MSNBC: GOP 'Trying to Shut Up' One of 'Most Influential Women in Politics Today'

February 8th, 2017 10:45 AM

Wednesday morning on MSNBC, a panel led by Stephanie Ruhle discussed Senator Elizabeth Warren’s stunt on the Senate Floor Tuesday night, giving a lengthy speech quoting Coretta Scott King, which opposed Trump cabinet nominee Jeff Sessions. After colleagues determined Warren had violated Senate rules by attacking another senator’s integrity, House Majority Leader Mitch McConnell told Warren she had lost her speaking privileges. Liberals were outraged by the decision, and the media has spun the story from their side. None moreso than MSNBC, who used this incident as another way to attack Republicans as sexist racists.

On the Wednesday morning MSNBC Live panel, host Stephanie Ruhle began the discussion by asking former RNC Chairman Michael Steele this audacious question:

RUHLE: It’s part of the gentlemanly order to shut down and silence one of the most influential women in politics today?

Rule followed up by asking if this was actually a good thing for Warren, since it gave her more support from the left.

RUHLE: Did Mitch McConnell give her a gift, did he just create her campaign slogan of 2020?

Ruhle’s panel also included Neera Tanden, of the Center for American Progress, and the Washington Post’s Chris Cillizza. Tanden teamed up with Ruhle to characterize the “silencing” of Warren and Scott’s letter as a sexist and racist attack:

TANDEN, Center for American Progress: [T]he reality is that more people now understand that Coretta Scott King went to extraordinary measures to say that Jeff Sessions was racist, and oppressed peoples' voting rights, and that's a terrible thing, and if that's a great spin for the Republican party --

STEELE: It changes nothing. That's why this is such drama. It changes nothing.

TANDEN:--That is an indictment of Republicans--

STEELE: It’s an indictment of Democrats who couldn’t win the election

TANDEN: Just let me say this. The fact that Coretta Scott King's letter means nothing to the Republican party, it's an indictment, and especially right now...

Cillizza and Steele both argued that this move by McConnell fostered both bases, the Republicans who hated Warren and the liberals who loved her. But Ruhle kept pushing back, arguing that “sane people” wouldn’t choose to shush Warren:

RUHLE:  Hold on! You don’t have to be part of the Republican base, to be a woman that says I don't want to get shushed, and the moment you decide to shush her is when she is speaking the words of Martin Luther King's widow, and that's not just about the Republican base. That’s about a lot of sane people out there who would say, ‘You chose this moment?’

TANDEN: Exactly.

Cillizza agreed that it didn’t serve Republican optics but that it was still a “win” for Republicans because their base hates Warren.

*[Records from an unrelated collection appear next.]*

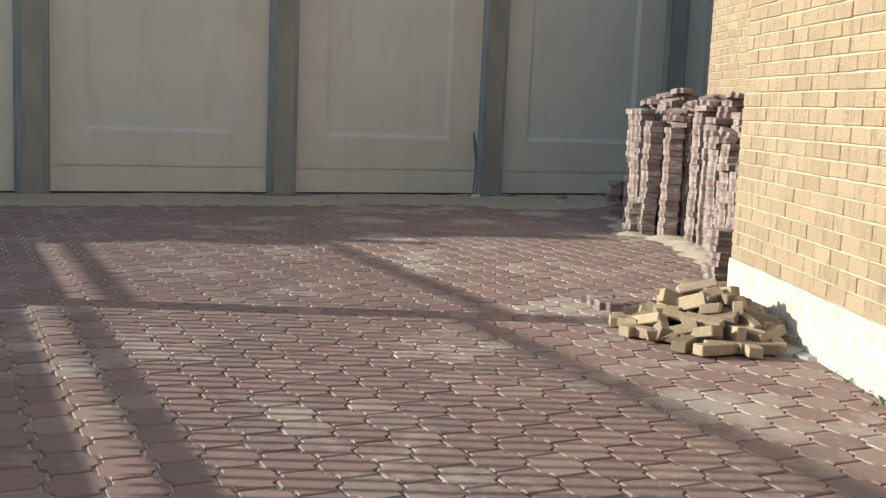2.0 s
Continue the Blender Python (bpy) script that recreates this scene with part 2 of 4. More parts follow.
M_GRASS = leaf_material("grass_blade", (0.035, 0.08, 0.018), (0.055, 0.105, 0.025), (0.045, 0.08, 0.024))
M_HERB = leaf_material("herb_leaf", (0.06, 0.125, 0.03), (0.09, 0.16, 0.045), (0.07, 0.12, 0.04))
M_FLOWER = plain("orange_petal", (0.80, 0.27, 0.02), (0.85, 0.38, 0.03), 30, 0.6, relief=0.05)
M_YELLOW = plain("yellow_petal", (0.75, 0.62, 0.20), (0.78, 0.66, 0.25), 30, 0.6, relief=0.05)
M_SOIL = plain("soil", (0.22, 0.165, 0.11), (0.15, 0.11, 0.07), 5, 0.95, relief=0.8, depth=0.02)
M_TISSUE = plain("tissue_paper", (0.80, 0.80, 0.80), (0.74, 0.74, 0.75), 20, 0.9, relief=0.2)
M_WOODRAW = wood_material("raw_wood", (0.36, 0.245, 0.13), (0.28, 0.18, 0.09), 0.7)
M_OLDWOOD = wood_material("weathered_wood", (0.16, 0.13, 0.105), (0.10, 0.085, 0.07), 0.85)
M_RED = plain("red_bristle", (0.52, 0.12, 0.11), (0.58, 0.18, 0.165), 30, 0.8)
M_TAR = plain("tar_paper", (0.055, 0.06, 0.062), (0.10, 0.105, 0.105), 10, 0.85)
M_WHITEWALL = plain("white_render", (0.43, 0.37, 0.33), (0.38, 0.33, 0.295), 2, 0.9)
M_ROD = plain("rod_grey", (0.12, 0.125, 0.13), (0.20, 0.20, 0.20), 12, 0.6, 0.3)
M_POLE = plain("dark_slate_cloth", (0.085, 0.095, 0.105), (0.12, 0.13, 0.14), 12, 0.8)
M_PILE = plain("yellow_brick", (0.31, 0.245, 0.165), (0.235, 0.18, 0.125), 12, 0.9, fine=90, relief=0.6, spread=0.4)
M_KERB = plain("kerb_block", (0.33, 0.26, 0.215), (0.22, 0.165, 0.14), 9, 0.88, fine=90, relief=0.5, spread=0.2)


# ---- builders ----
def part(name, bm, material, parent=None, label="", smooth=False):
    """Links a bmesh as one mesh object, under a thing where there is one."""
    me = bpy.data.meshes.new(name)
    bm.to_mesh(me)
    bm.free()
    for m in material if isinstance(material, (list, tuple)) else [material]:
        me.materials.append(m)
    if smooth:
        me.polygons.foreach_set("use_smooth", [True] * len(me.polygons))
    ob = new(name, me)
    ob.parent = parent
    return tagged(ob, label)


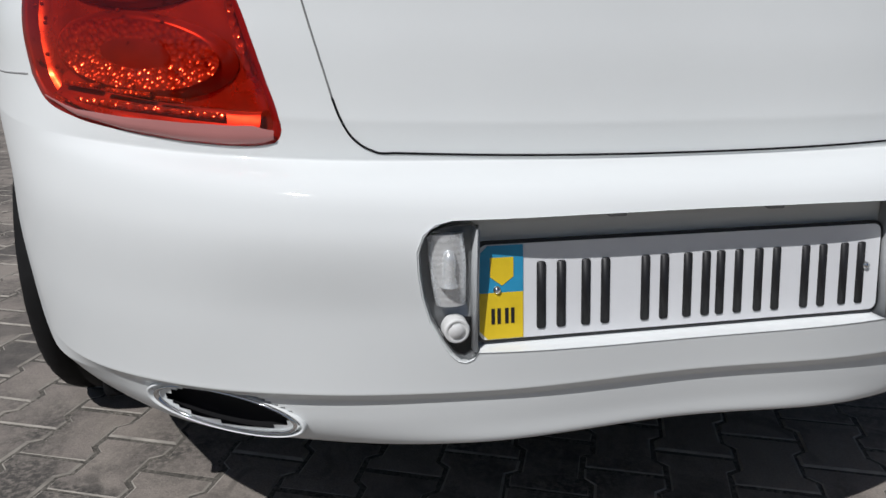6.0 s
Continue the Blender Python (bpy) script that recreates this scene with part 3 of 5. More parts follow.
def make_tail_lamp(s):
    lamp = thing("tail_lamp", "red tail lamp with two stacked oval reflectors", "")
    lamp.parent = car
    part("housing", lamp_patch(s, 1.0, lambda t: -.002 - .022 * min(1, t / .10)), LAMP_BACK, lamp, "silvery lamp housing")
    part("rim", lamp_band(s), LAMP_RIM, lamp, "dark crimson lens rim")
    lens = part("lens", lamp_patch(s, 1.0, lambda t: .0005 + .0045 * min(1, t / .06) ** .6), RED_LENS, lamp, "glossy translucent red lens")
    lens.visible_shadow = False
    # two oval bowls behind the lens
    for name, c, rx, rz, tilt, mat in (("upper_reflector", (45.0, .838), 8.4, .029, .42, LAMP_PALE), ("lower_reflector", (41.6, .745), 10.0, .040, .42, LAMP_CELL)):
        oval = []
        for k in range(48):
            a = 2 * math.pi * k / 48
            oval.append((c[0] + rx * math.cos(a), c[1] + rz * math.sin(a) + tilt * .0022 * rx * math.cos(a)))
        wide = 1.30 if name == "upper_reflector" else 1.14
        big = [(c[0] + (p - c[0]) * wide, c[1] + (z - c[1]) * (wide + .08)) for p, z in oval]
        part("bezel", lamp_patch(s, 1.0, lambda t: -.022 + .010 * min(1, t / .16) - .005 * max(0, min(1, (t - .16) / .2)), c, big, 16), LAMP_DARK, lamp)
        part(name, lamp_patch(s, .97, lambda t: -.0105 - .008 * (1 - (1 - t) ** 2) if name == "lower_reflector" else -.0105 + .003 * t, c, oval, 10), mat, lamp)
    for a, b, z0, z1 in ((52, 31, .696, .676), (33.6, 28.6, .852, .722), (53, 40, .868, .880)):
        if s > 0 and a < 40:
            continue
        path = [lamp_at(s, a + (b - a) * k / 20, z0 + (z1 - z0) * k / 20, -.012) for k in range(21)]
        part("reflector_strip", tube(path, .0050, 8), LAMP_GLINT, lamp)
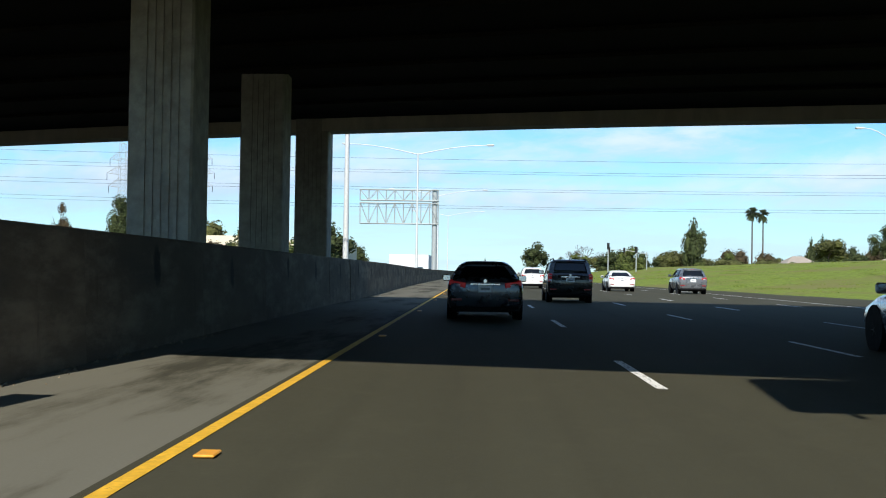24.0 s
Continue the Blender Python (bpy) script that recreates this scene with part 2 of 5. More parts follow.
def barrier_concrete(name, base, second, each, smudge):
    """Grimy barrier concrete: broad cloudy stains, run-down streaks, and (smudge) one dark oval mark a length."""
    m = material(name, base, 0.9, spread=0.35, grain=1.6, stain=0.5, bump=0.10, bump_scale=9, stretch=(1, 0.16, 0.8), second=second, spec=0.15, each=each)
    k = Nodes(m.node_tree)
    b = [n for n in m.node_tree.nodes if n.type == "BSDF_PRINCIPLED"][0]
    col = b.inputs["Base Color"].links[0].from_socket
    s = k.add("ShaderNodeSeparateXYZ")
    place = k.add("ShaderNodeTexCoord").outputs["Object"]
    k.put(s.inputs[0], place)
    rnd = k.add("ShaderNodeObjectInfo").outputs["Random"]
    shifted = k.math("ADD", s.outputs[1], k.math("MULTIPLY", rnd, 60.0))
    cloud = k.noise(k.xyz(k.math("MULTIPLY", shifted, 0.30), s.outputs[2], 5.0), 1.9, 8.0, 0.68)
    col = k.mix(k.ramp(cloud, 0.44, 0.70, 0.0, 0.75), col, rgb(*[c * 2.1 for c in base]))
    runs = k.noise(k.xyz(k.math("MULTIPLY", shifted, 1.1), k.math("MULTIPLY", s.outputs[2], 0.18), 8.0), 2.2, 7.0, 0.65)
    col = k.mix(k.ramp(runs, 0.56, 0.72, 0.0, 0.5), col, rgb(*[c * 0.45 for c in base]))
    if smudge:
        wob = k.math("MULTIPLY", k.math("SUBTRACT", k.noise(k.xyz(0.0, shifted, s.outputs[2]), 5.0, 6.0, 0.7), 0.5), 0.42)
        a = k.math("DIVIDE", k.math("ADD", k.math("SUBTRACT", s.outputs[1], k.math("ADD", 2.4, rnd)), wob), 0.17)
        c = k.math("DIVIDE", k.math("SUBTRACT", s.outputs[2], k.math("ADD", 0.98, k.math("MULTIPLY", rnd, 0.15))), 0.25)
        spot = k.ramp(k.math("ADD", k.math("MULTIPLY", a, a), k.math("MULTIPLY", c, c)), 1.9, 0.35, 0.0, 0.88)
        col = k.mix(spot, col, rgb(0.006, 0.006, 0.006))
    k.put(b.inputs["Base Color"], col)
    return m


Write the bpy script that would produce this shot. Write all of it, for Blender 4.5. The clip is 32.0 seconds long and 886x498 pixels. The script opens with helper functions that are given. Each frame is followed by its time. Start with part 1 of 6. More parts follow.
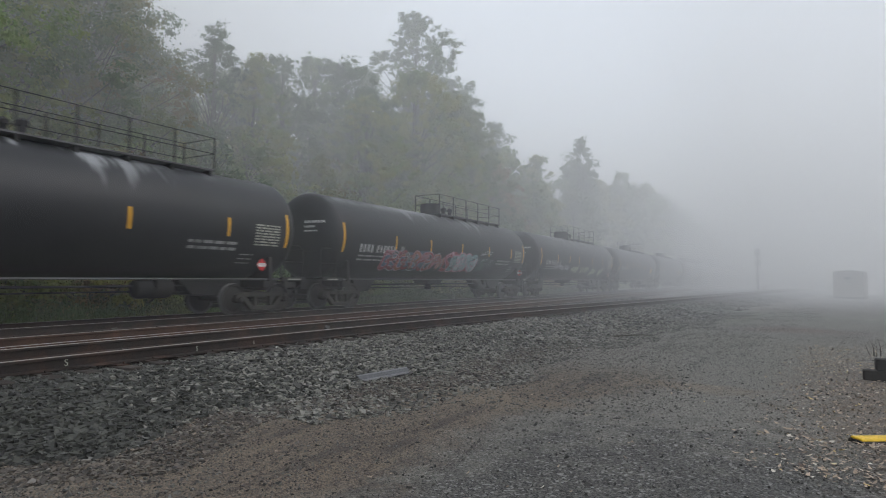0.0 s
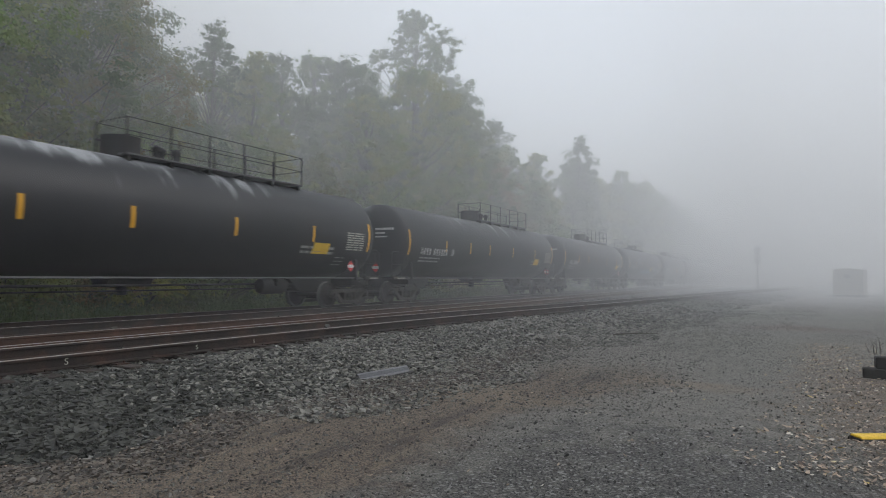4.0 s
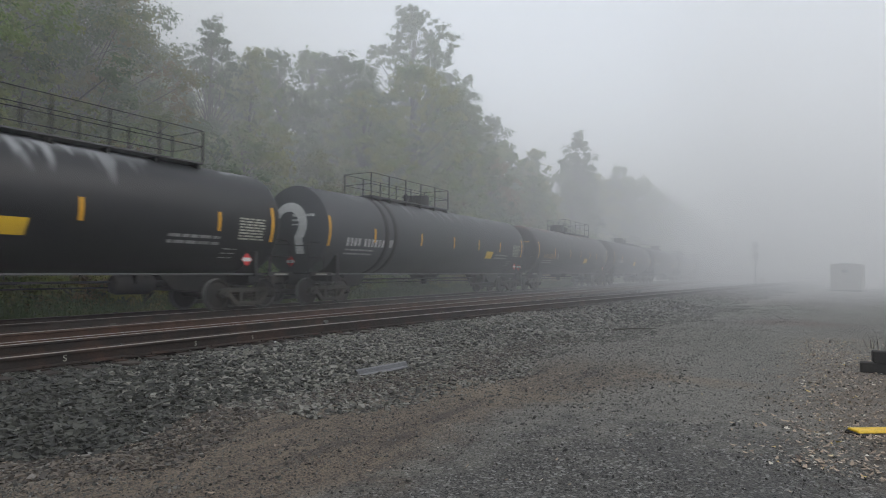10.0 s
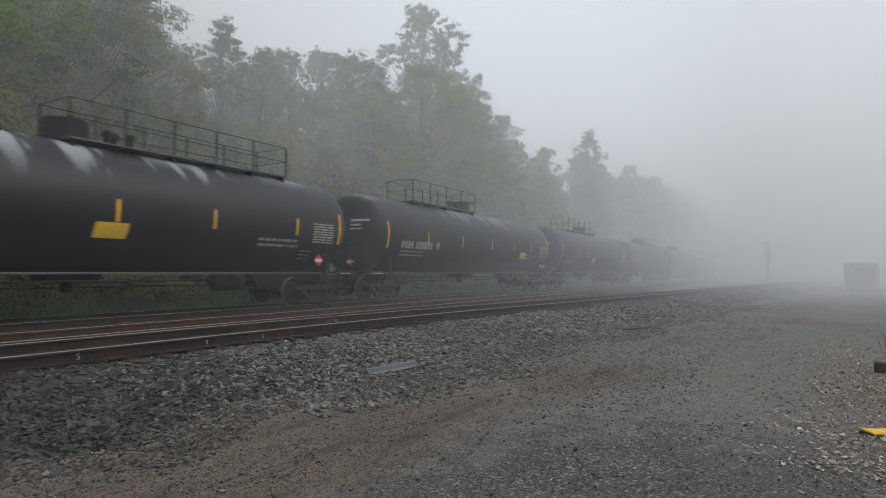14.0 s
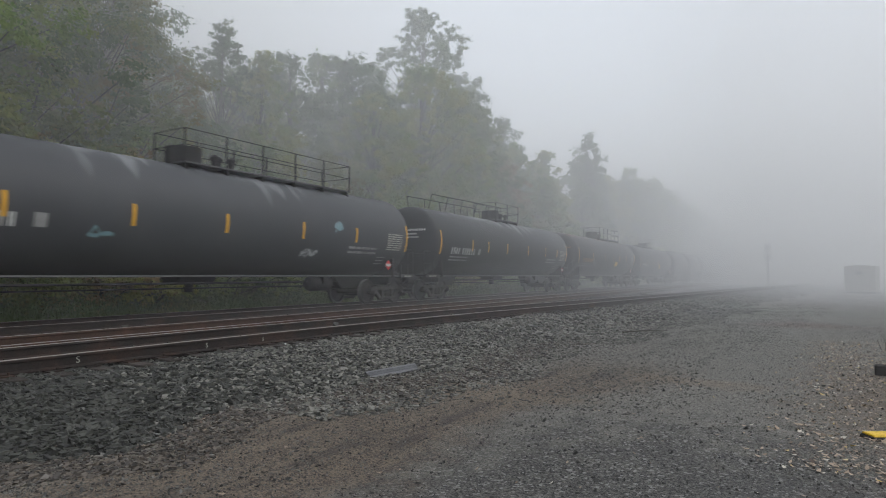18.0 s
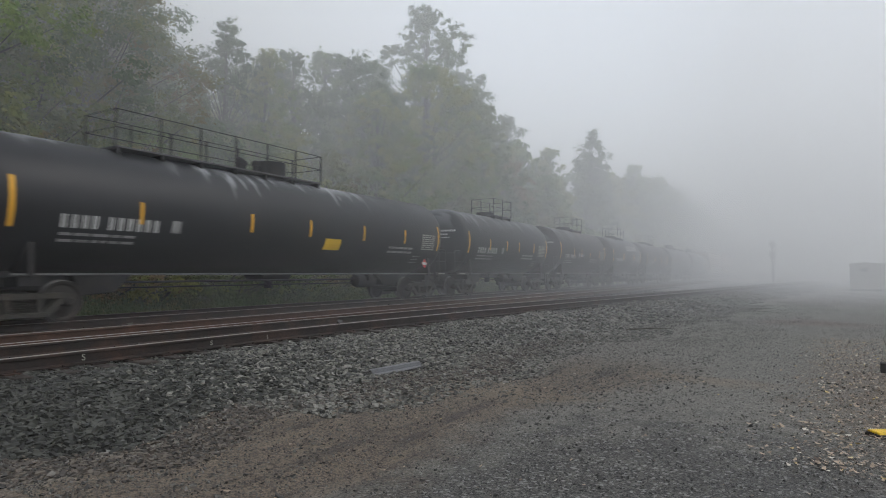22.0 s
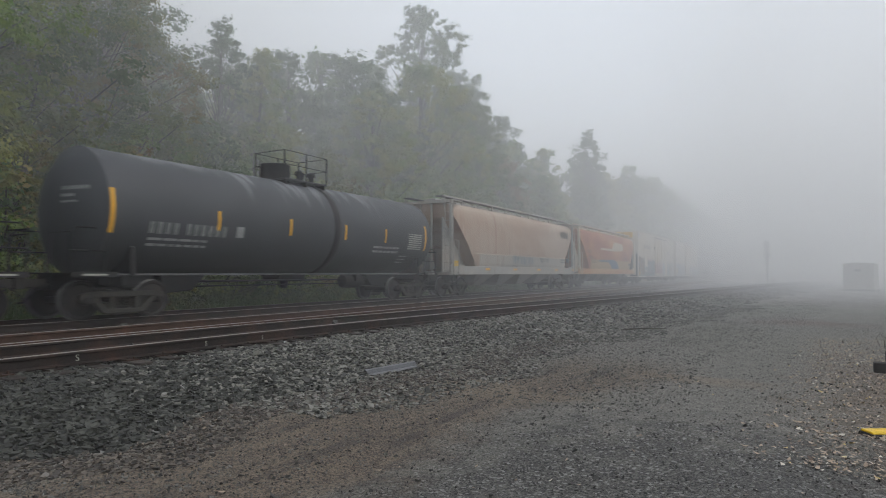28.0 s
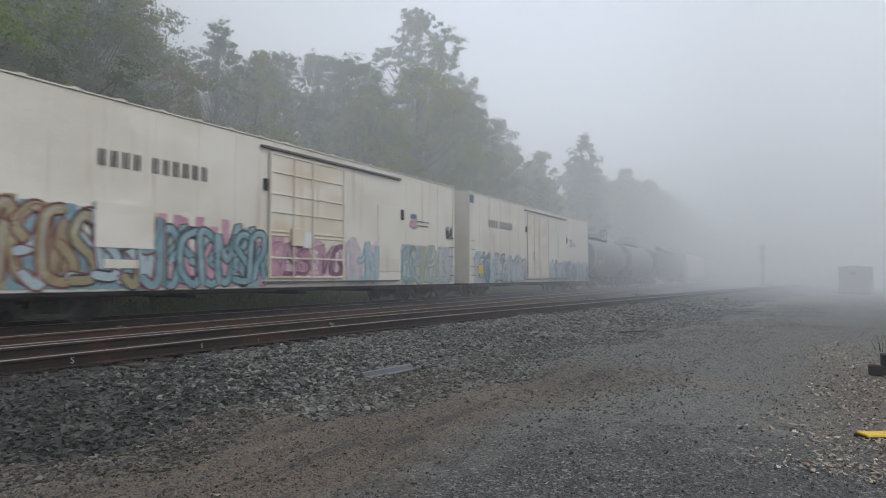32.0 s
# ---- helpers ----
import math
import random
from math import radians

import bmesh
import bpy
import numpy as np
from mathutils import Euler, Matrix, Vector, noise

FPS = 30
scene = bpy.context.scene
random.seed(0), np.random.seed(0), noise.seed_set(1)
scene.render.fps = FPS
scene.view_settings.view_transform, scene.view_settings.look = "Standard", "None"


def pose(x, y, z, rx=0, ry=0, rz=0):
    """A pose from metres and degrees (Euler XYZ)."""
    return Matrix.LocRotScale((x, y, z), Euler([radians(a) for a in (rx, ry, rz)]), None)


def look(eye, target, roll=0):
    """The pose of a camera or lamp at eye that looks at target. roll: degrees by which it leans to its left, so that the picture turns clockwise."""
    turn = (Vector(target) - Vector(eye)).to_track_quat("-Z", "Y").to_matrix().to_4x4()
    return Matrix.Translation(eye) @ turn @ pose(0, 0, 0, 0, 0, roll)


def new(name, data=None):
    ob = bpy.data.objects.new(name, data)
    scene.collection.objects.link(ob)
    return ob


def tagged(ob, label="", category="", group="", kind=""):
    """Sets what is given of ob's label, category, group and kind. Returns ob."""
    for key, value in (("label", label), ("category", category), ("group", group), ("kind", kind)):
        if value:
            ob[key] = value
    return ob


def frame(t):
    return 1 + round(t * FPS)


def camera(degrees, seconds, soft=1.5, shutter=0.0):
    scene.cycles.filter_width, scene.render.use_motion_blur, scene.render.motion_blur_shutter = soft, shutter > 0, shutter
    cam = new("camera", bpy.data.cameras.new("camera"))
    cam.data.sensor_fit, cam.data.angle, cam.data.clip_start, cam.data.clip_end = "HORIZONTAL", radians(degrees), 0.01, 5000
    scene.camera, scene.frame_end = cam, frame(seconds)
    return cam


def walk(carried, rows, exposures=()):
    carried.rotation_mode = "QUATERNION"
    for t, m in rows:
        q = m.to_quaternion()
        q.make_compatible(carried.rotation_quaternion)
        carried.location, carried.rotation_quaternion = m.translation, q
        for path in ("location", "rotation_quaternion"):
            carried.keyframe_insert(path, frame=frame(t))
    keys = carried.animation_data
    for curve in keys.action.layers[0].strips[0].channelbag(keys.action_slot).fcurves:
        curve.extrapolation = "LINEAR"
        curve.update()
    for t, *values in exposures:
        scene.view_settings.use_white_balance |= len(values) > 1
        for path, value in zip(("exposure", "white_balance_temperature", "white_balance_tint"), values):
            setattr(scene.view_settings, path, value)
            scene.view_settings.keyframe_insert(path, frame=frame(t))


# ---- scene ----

Ruhle jumped in again to note that Democrat Senator Tom Udall was now reading from King’s letter on the Senate floor, and no Republican was trying to stop him.

RUHLE: Guess what Tom Udall from new Mexico is doing on the Senate floor right now on purpose, reading the King letter. If he did it on purpose, though, what does that say?... Can you only use 19 once? How come Tom Udall who happens to be a white man is not getting shut down?

While Steele and Cillizza argued that Warren was more of a well-known and contentious figure than Udall, and that was why she was taken to task, that point didn’t make much sway with feminists Ruhle and Tanden.To finish the hour, Tanden again brought up the sexism charge more forcefully:

TANDEN: The fact that Tom Udall is not going to be stopped, he's speaking away, just shows a lot of women out there, women who marched, women who are active right now, they're going to see this for what it is, which is going after women, trying to shut up a woman.